- LISTED RECORDS -
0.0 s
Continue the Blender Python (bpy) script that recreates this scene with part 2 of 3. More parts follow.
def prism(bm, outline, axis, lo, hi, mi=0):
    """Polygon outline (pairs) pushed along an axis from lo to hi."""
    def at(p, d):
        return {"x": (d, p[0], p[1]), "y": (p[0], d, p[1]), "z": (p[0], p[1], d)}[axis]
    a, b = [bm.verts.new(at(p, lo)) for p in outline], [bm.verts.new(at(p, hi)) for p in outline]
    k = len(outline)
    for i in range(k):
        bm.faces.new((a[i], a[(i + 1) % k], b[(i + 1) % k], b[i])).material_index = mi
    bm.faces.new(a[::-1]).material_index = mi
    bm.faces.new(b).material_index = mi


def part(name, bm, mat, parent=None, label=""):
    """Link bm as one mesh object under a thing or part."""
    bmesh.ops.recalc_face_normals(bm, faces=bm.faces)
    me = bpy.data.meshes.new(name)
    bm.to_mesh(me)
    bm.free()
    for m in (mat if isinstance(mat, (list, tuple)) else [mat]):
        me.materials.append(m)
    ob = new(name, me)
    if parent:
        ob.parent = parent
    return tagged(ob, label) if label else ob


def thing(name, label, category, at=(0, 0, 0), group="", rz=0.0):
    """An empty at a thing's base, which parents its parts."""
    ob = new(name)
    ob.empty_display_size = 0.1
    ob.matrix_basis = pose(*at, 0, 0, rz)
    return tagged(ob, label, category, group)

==

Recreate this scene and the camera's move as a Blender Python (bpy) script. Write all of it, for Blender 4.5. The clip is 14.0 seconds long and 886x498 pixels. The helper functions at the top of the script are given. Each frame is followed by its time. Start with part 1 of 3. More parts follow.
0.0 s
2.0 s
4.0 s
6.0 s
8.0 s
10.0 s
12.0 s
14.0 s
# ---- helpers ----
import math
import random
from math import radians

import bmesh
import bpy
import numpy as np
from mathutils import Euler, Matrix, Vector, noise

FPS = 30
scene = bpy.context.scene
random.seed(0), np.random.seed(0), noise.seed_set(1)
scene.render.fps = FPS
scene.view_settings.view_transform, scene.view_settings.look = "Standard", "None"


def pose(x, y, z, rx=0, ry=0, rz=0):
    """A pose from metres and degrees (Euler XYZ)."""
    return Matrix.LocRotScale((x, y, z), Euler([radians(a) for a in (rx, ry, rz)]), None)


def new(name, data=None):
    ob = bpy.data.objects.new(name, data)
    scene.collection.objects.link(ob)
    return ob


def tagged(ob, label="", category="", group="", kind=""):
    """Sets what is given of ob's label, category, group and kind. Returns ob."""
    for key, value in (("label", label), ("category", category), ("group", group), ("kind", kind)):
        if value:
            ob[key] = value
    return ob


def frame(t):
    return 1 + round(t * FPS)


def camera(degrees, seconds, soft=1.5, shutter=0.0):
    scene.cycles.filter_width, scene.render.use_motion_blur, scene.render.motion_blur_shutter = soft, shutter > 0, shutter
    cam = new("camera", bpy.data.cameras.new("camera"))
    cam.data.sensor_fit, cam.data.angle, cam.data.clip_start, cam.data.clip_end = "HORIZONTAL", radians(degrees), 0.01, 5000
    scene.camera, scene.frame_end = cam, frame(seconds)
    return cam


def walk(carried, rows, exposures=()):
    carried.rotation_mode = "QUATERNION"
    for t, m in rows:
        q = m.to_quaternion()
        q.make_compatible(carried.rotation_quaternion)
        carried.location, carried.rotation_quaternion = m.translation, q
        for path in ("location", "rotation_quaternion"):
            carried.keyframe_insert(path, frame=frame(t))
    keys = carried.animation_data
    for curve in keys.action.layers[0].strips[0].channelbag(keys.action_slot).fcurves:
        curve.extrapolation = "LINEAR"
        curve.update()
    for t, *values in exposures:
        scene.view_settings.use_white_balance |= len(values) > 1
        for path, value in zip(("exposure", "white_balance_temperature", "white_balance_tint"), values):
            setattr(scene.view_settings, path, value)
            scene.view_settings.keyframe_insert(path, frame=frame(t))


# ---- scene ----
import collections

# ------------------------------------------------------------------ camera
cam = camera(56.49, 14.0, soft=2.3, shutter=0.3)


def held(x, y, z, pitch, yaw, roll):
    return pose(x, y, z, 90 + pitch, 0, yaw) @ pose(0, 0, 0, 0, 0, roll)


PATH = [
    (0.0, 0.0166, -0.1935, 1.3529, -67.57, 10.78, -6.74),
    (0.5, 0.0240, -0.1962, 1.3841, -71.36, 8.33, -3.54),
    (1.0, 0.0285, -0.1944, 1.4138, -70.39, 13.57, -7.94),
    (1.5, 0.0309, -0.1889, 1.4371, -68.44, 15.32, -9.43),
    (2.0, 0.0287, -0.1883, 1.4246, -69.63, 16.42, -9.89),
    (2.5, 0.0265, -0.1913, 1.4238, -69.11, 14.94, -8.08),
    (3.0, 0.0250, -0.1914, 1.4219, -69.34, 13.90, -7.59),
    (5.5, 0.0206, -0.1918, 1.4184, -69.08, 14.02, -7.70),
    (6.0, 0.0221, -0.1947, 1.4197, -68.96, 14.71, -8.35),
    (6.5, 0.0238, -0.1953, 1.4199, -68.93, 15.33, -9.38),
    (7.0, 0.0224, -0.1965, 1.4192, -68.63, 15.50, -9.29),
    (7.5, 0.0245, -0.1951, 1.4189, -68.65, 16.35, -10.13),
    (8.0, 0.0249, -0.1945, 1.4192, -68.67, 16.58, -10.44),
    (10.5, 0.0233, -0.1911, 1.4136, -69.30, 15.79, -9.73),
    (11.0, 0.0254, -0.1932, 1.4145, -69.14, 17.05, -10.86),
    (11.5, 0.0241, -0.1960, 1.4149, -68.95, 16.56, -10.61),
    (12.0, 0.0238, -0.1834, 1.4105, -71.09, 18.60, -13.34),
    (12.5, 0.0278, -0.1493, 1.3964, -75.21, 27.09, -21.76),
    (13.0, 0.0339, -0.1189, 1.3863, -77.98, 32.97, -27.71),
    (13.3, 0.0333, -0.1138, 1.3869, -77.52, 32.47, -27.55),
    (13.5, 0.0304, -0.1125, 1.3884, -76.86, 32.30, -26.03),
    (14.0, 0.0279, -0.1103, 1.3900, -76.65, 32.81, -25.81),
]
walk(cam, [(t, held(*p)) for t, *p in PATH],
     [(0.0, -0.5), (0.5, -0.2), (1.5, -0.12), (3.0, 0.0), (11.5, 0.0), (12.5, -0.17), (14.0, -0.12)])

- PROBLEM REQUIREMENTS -
Output exactly one stretch of the listing: from the line containing "scene.camera, scene.frame_end = cam, frame(seconds)" through the line containing "keys = carried.animation_data", both end lines included.

- THE RESPONSE -
    scene.camera, scene.frame_end = cam, frame(seconds)
    return cam


def walk(carried, rows, exposures=()):
    carried.rotation_mode = "QUATERNION"
    for t, m in rows:
        q = m.to_quaternion()
        q.make_compatible(carried.rotation_quaternion)
        carried.location, carried.rotation_quaternion = m.translation, q
        for path in ("location", "rotation_quaternion"):
            carried.keyframe_insert(path, frame=frame(t))
    keys = carried.animation_data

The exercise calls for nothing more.